Mumbai: On 2 December, the Reserve Bank of India (RBI) asked HDFC Bank, the largest private sector lender in the country, to halt all launches of its digital business generating activities under its programme Digital 2.0 and also asked the bank to stop issuing credit cards to new customers.
At 14.97 million, HDFC Bank is the market leader in terms of number of credit cards issued.
The decision of the banking regulator comes after several incidents of outages in internet banking, mobile banking and payment systems over the past two years, including recent outages in the bank’s internet banking and payment system on 21 November 2020 due to a power failure in the primary data centre.
“The above measures shall be considered for lifting upon satisfactory compliance with the major critical observations as identified by the RBI,” HDFC Bank said in a statement filed with the exchanges Thursday morning.

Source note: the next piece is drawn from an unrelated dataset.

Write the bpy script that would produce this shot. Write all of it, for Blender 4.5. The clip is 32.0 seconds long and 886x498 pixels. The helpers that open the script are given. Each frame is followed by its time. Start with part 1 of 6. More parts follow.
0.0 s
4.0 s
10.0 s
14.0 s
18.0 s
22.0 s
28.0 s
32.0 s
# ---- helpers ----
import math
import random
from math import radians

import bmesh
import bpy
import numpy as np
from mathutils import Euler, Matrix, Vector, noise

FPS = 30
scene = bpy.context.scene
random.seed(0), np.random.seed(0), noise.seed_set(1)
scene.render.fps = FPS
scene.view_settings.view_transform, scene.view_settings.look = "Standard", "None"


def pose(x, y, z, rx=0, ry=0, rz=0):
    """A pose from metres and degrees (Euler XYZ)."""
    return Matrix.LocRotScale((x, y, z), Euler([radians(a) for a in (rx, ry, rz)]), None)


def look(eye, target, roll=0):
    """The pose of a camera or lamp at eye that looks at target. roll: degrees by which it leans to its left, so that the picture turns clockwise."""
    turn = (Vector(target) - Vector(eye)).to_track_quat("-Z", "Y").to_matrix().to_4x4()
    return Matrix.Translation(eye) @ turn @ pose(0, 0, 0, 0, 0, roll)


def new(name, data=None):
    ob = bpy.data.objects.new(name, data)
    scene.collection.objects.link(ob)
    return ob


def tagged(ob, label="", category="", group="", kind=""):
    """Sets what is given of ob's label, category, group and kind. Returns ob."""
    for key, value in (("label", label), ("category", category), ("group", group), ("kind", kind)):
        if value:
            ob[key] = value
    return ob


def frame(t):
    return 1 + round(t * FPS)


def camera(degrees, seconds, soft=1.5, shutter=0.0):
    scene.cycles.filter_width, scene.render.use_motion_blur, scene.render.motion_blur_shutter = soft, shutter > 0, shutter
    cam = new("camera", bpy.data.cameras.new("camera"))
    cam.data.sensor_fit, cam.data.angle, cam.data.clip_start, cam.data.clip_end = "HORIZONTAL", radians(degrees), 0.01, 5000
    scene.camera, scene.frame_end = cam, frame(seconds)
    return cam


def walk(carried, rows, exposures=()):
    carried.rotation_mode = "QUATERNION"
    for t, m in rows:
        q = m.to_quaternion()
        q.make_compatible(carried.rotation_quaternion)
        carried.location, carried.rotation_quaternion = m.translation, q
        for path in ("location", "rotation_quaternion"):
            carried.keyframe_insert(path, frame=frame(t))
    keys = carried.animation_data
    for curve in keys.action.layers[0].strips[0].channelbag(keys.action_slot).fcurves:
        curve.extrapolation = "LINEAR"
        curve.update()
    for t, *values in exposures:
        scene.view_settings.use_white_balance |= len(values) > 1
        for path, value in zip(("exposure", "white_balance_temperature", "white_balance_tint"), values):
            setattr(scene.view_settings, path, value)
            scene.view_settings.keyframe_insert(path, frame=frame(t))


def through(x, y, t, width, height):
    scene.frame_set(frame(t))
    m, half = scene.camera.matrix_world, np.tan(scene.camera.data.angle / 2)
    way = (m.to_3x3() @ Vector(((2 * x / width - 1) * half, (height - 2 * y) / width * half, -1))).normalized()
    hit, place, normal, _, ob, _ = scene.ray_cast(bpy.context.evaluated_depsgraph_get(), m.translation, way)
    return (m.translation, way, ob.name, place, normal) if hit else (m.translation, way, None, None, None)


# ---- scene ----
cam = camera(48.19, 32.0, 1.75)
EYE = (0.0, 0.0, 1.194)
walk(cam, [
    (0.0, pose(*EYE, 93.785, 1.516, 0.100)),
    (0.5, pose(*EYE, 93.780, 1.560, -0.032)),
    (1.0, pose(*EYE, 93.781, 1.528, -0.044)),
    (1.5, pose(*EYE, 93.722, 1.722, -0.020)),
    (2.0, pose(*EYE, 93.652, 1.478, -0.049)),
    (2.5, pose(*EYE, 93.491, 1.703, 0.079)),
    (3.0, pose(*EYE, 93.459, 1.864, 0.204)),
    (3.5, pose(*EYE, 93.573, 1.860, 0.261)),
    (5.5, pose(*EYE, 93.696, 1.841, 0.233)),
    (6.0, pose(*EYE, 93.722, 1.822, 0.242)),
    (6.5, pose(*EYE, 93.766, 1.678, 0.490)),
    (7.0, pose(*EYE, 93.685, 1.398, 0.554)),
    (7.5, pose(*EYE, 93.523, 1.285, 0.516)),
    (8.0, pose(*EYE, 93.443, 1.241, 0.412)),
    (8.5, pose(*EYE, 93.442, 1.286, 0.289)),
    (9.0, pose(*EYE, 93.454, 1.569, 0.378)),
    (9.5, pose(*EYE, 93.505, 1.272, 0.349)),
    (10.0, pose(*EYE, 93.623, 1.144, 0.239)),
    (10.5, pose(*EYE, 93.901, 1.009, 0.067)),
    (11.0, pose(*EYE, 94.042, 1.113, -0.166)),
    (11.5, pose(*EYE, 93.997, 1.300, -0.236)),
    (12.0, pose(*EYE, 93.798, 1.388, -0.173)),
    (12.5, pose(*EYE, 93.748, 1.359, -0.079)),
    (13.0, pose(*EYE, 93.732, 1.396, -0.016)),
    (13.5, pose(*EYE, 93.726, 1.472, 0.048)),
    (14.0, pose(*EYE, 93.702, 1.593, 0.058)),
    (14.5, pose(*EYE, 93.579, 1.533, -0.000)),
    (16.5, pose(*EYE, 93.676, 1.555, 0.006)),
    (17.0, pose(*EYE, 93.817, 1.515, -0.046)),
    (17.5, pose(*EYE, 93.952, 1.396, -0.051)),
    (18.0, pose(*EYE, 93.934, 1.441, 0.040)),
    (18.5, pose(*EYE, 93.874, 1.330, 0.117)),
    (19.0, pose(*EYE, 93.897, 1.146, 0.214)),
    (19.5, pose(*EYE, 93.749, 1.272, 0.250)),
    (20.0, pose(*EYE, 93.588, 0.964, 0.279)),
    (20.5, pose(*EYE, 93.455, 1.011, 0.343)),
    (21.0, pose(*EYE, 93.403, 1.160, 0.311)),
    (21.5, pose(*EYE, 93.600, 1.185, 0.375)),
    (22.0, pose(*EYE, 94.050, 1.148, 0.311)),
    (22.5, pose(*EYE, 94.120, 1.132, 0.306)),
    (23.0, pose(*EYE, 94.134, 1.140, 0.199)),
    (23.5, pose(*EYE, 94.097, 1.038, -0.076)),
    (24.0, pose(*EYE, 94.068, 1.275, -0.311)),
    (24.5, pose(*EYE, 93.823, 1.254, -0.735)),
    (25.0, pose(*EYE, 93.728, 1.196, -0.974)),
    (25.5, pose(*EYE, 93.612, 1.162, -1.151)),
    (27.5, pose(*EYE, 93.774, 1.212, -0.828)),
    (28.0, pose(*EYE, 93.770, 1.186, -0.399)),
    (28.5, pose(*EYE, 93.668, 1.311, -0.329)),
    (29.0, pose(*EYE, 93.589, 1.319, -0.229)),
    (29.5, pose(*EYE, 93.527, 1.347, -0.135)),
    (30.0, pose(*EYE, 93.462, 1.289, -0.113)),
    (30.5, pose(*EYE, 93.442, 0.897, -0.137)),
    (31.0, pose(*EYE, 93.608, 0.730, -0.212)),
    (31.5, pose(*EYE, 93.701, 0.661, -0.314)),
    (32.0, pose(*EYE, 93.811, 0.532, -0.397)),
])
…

A year ago, on 5 December 2019, following customer complaints of outage, RBI deputy governor M.K. Jain had said that a team from the central bank had gone to HDFC Bank to identify the reasons behind the crash in the bank’s online facilities.
Why the frequent outages
Most of such incidents of outage occurred during the first few days of the month. Volumes of transactions are typically higher during these days — salaries are credited, digital cash transfers are made, equated monthly instalments are debited and so on. According to bank insiders, the existing IT infrastructure was unable to cope up with the ever-increasing volumes.

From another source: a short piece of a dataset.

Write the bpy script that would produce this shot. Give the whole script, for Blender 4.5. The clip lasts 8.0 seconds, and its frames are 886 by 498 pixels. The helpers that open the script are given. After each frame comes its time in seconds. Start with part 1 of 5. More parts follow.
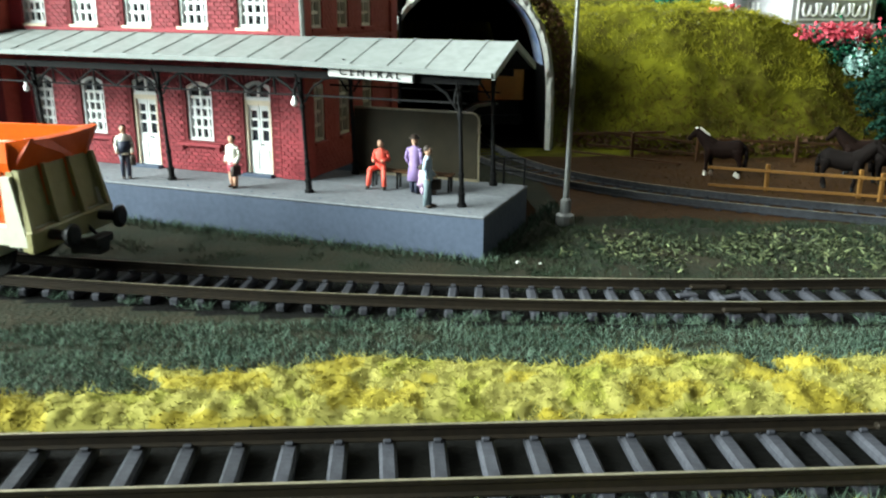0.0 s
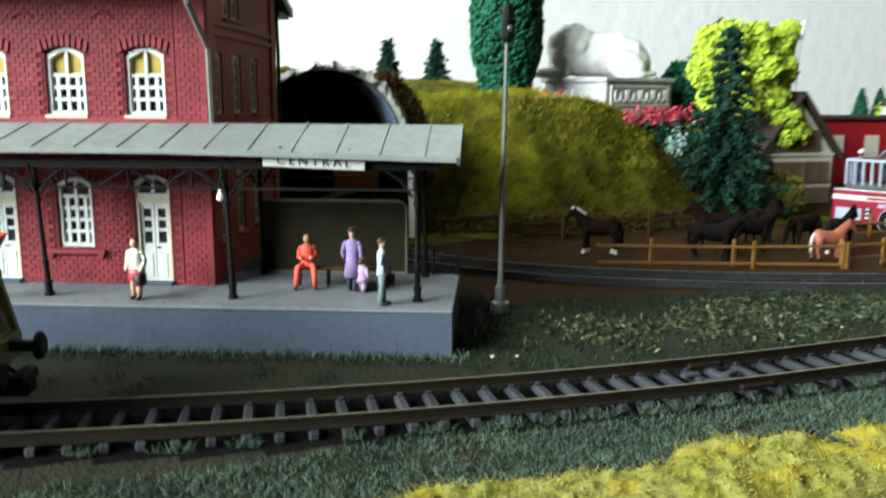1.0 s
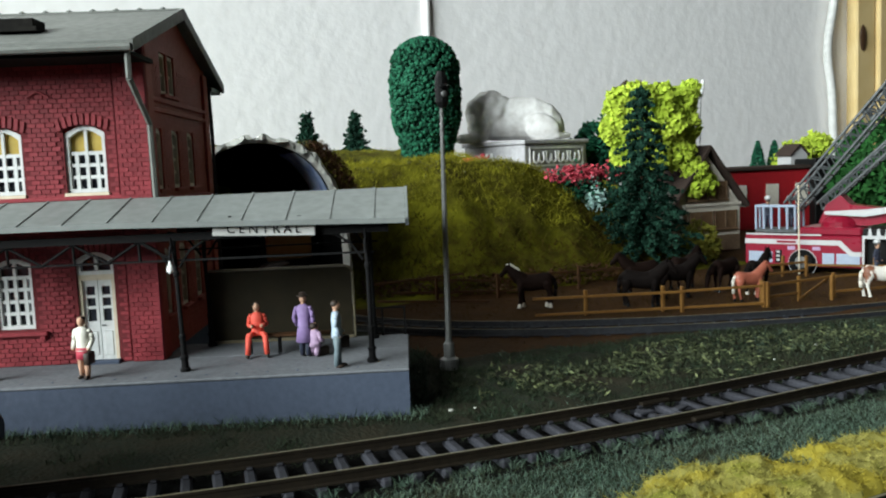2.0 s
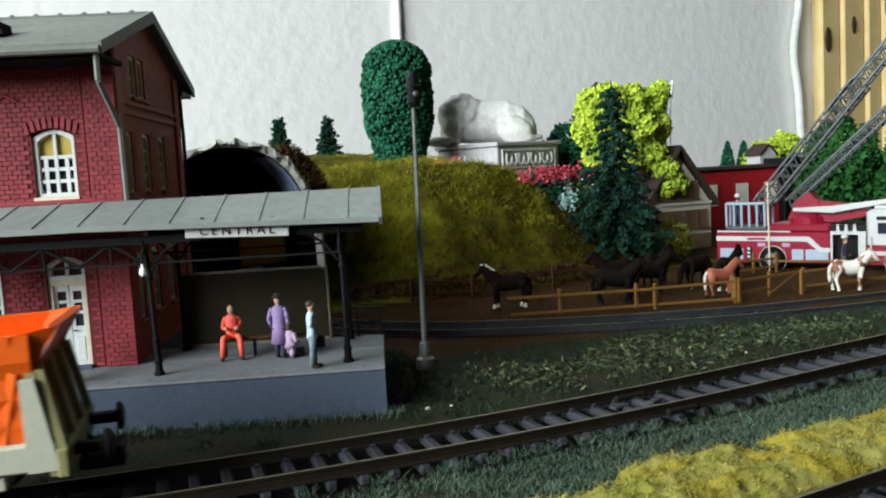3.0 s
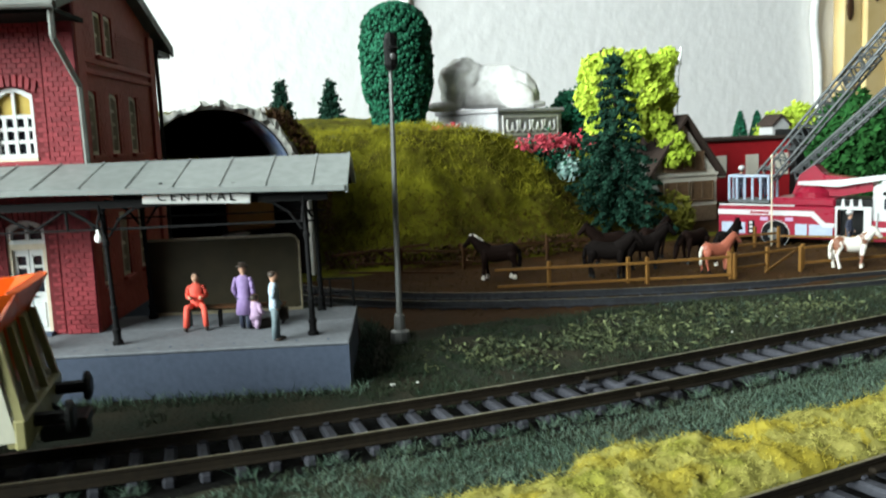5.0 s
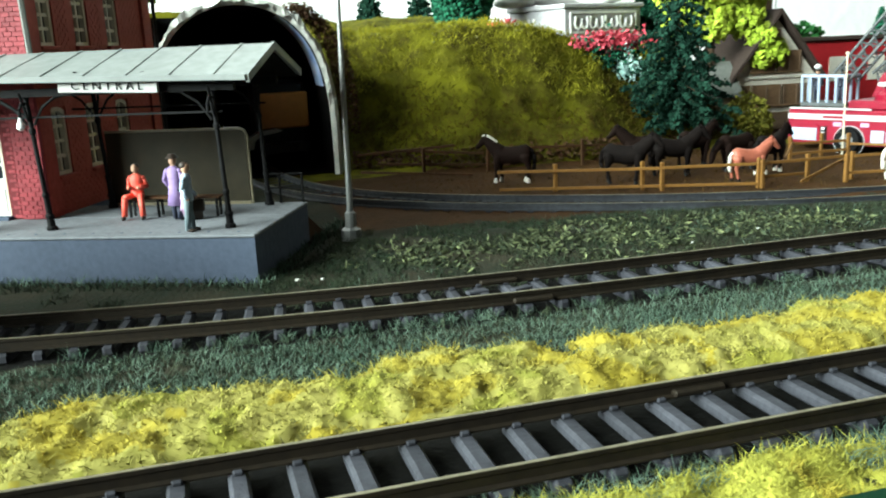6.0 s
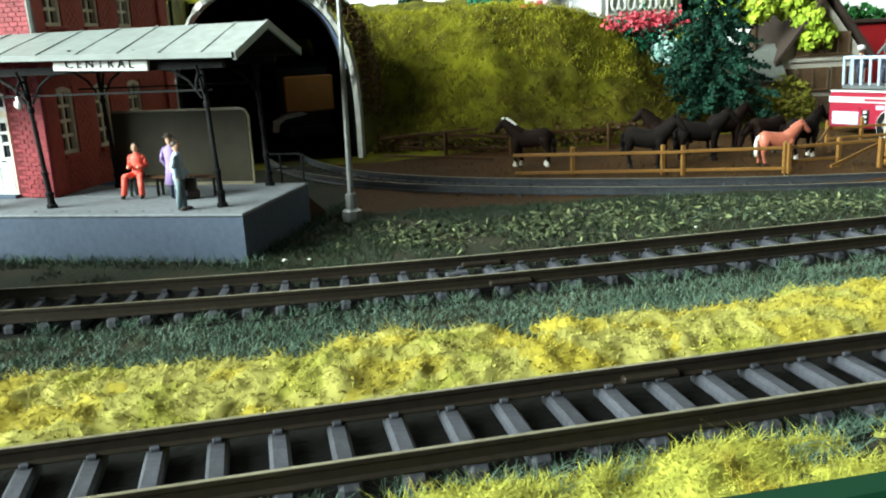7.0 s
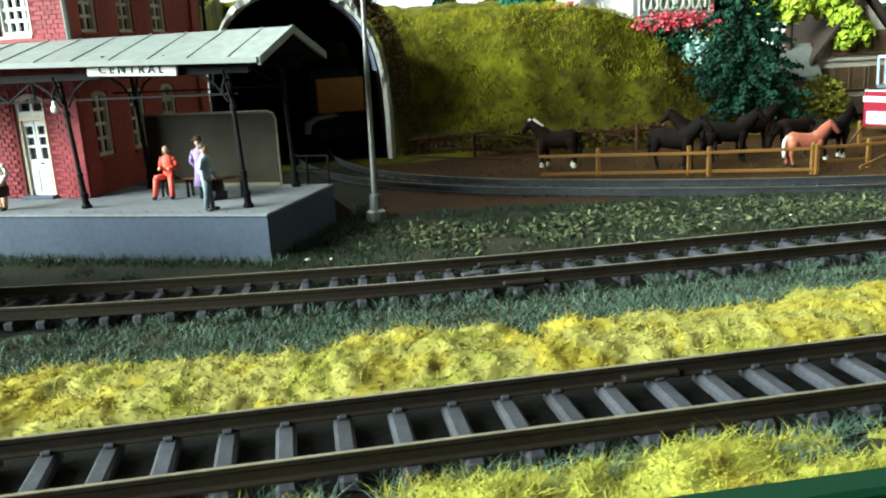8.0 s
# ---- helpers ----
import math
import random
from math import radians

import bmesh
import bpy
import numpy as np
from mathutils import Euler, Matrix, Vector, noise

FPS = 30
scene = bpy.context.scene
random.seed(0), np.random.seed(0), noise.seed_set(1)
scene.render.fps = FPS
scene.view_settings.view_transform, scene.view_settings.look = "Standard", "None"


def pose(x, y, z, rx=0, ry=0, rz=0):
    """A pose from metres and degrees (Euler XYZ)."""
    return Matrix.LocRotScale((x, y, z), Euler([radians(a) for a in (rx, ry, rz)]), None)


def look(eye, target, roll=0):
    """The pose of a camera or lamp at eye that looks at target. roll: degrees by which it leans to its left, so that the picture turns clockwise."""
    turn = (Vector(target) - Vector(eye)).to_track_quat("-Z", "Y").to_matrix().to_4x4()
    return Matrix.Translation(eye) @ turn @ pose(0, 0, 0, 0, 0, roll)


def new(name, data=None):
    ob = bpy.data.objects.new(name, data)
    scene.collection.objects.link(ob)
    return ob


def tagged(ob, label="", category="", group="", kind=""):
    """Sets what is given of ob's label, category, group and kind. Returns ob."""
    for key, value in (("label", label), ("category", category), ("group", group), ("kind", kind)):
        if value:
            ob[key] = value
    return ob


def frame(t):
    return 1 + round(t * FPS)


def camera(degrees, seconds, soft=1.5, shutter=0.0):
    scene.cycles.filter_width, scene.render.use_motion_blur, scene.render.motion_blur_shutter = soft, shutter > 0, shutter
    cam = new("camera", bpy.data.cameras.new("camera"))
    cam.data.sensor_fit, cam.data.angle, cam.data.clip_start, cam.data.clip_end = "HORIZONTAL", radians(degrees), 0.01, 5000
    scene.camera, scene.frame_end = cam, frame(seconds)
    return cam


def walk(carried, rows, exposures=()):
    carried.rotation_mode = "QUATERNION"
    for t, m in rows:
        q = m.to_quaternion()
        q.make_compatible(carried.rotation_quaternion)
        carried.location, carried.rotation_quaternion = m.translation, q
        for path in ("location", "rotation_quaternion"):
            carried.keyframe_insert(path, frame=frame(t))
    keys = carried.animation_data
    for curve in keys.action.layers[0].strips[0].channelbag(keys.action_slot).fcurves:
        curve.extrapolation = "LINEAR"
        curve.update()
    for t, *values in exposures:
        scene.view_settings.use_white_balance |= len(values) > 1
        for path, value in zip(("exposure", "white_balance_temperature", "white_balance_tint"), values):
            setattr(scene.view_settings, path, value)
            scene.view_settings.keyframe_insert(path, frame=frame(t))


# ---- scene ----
import itertools

cam = camera(54.8, 8.0, soft=2.0, shutter=0.4)
METRES, EYE, TILT, LEAN, TURN = 0.2, 0.070, 0.0, 0.0, -3.3
ROWS = [
    (0.0, 0.0, 0.0, 0.0, 0.15, -16.08, -0.52),
    (0.5, -0.0666, 0.0741, -0.0394, -5.38, -15.44, -1.25),
    (1.0, -0.2676, 0.1385, -0.015, -16.89, -10.1, -0.25),
    (1.5, -0.3154, 0.1287, -0.0206, -20.6, -6.37, 1.58),
    (1.7, -0.318, 0.127, -0.022, -21.6, -5.7, 1.95),
    (2.8, -0.3211, 0.1205, -0.0352, -24.42, -5.6, 3.1),
    (3.0, -0.3211, 0.1205, -0.0352, -24.62, -5.25, 3.13),
    (3.5, -0.3194, 0.1193, -0.0246, -25.42, -5.08, 3.05),
    (4.0, -0.3229, 0.1197, -0.0257, -26.26, -5.14, 2.98),
    (4.2, -0.3229, 0.1197, -0.0257, -26.3, -5.06, 2.98),
    (5.3, -0.142, 0.15, -0.052, -20.6, -9.9, 2.2),
    (5.5, -0.0484, 0.1233, -0.0693, -18.15, -11.73, 2.45),
    (6.0, 0.065, 0.0833, -0.0709, -12.76, -13.16, 2.39),
    (6.5, 0.1206, 0.1186, -0.0885, -10.14, -13.79, 2.34),
    (7.0, 0.1555, 0.0861, -0.0883, -8.69, -13.75, 2.65),
    (7.5, 0.1567, 0.0736, -0.0928, -7.13, -13.7, 2.91),
    (8.0, 0.1789, 0.0646, -0.0843, -6.07, -13.64, 3.04),
]
EXPOSURES = [(t, e, 6400, w) for t, e, w in ((0.0, 0.88, -6), (0.5, 0.8, -6), (1.0, 0.3, -3), (1.5, -0.38, 2), (3.0, -0.3, 2), (4.2, -0.33, 2), (5.3, 0.55, -5), (5.5, 0.77, -7), (6.0, 0.9, -8), (6.5, 0.96, -9), (8.0, 0.97, -10))]
walk(cam, [(t, pose(0, 0, EYE, TILT, LEAN, TURN) @ pose(METRES * x, METRES * y, METRES * z, 90 + pitch, roll, yaw)) for t, x, y, z, yaw, pitch, roll in ROWS], EXPOSURES)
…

HDFC Bank is one of the few banks which has consistently grown over the last decade. The economic slowdown and the bad loan problem which impacted business growth of most other banks did not have any significant impact on the bank’s business expansion.

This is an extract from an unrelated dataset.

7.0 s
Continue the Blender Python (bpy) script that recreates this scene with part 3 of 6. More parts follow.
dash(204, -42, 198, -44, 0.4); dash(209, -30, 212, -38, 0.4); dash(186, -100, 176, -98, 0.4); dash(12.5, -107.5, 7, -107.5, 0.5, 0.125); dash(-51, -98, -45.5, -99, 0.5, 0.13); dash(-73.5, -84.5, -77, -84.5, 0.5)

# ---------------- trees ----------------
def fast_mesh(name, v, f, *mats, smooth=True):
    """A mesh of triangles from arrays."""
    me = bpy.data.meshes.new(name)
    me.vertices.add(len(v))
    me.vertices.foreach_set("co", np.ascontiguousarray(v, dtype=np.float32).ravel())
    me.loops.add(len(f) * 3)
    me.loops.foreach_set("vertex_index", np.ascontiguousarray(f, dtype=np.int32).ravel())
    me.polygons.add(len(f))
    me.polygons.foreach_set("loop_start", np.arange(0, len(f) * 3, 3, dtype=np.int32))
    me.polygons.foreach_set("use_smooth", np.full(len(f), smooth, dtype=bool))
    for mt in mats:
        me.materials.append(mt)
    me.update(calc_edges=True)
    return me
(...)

“A pipe was designed to handle a particular volume. But the volumes have gone up substantially while the capacity of the pipe has remained the same. It is not easy to replace the entire pipe,” said a HDFC Bank insider while explaining the reason behind the frequent outages and the bank’s inability to address the issue quickly.
In 2018, the bank launched an upgraded mobile banking application. The outage issue started to occur in 2019 when many customers were not able to log in, and later the internet banking platform was also impacted.
High digital banking volume
Most HDFC Bank customers prefer to bank digitally. Digital transactions were 95.1 per cent of the total retail transactions as of March 2020, up from 85.1 per cent from March 2018. The bank has over 5.6 crore customers. The only other bank which is bigger than HDFC Bank is the State Bank of India (SBI), but the number of customers who prefer digital banking in HDFC Bank is much higher than any other bank.
HDFC Bank launched its new public website in 2019 and clocked in an average 55 million visitors per month. The number of customer queries handled by its AI assistant EVA (extended visual assistant) grew to 23 lakh per month, according to the bank’s annual report of 2019.
Then, the bank drew up a plan for Digital 2.0 — the next phase of its digital journey, which the RBI has now asked the lender to suspend.
Largest credit card customer base
On credit cards, HDFC Bank is by far the market leader, leading the second largest player — SBI Cards — by four million. The credit card business of the bank saw steady growth, and the lender had set a target of 25 million customers.
HDFC Bank said they have been taking conscious, concrete steps to remedy the recent outages on its digital banking channels and has assured customers that RBI’s actions will have no impact on its existing credit cards, digital banking channels and operations.
“The Bank believes that these measures will not materially impact its overall business,” said the statement filed with the exchanges.
“The Bank over the last two years has taken several measures to fortify its IT systems and will continue to work swiftly to close out the balance and would continue to engage with the Regulator in this regard,” it added.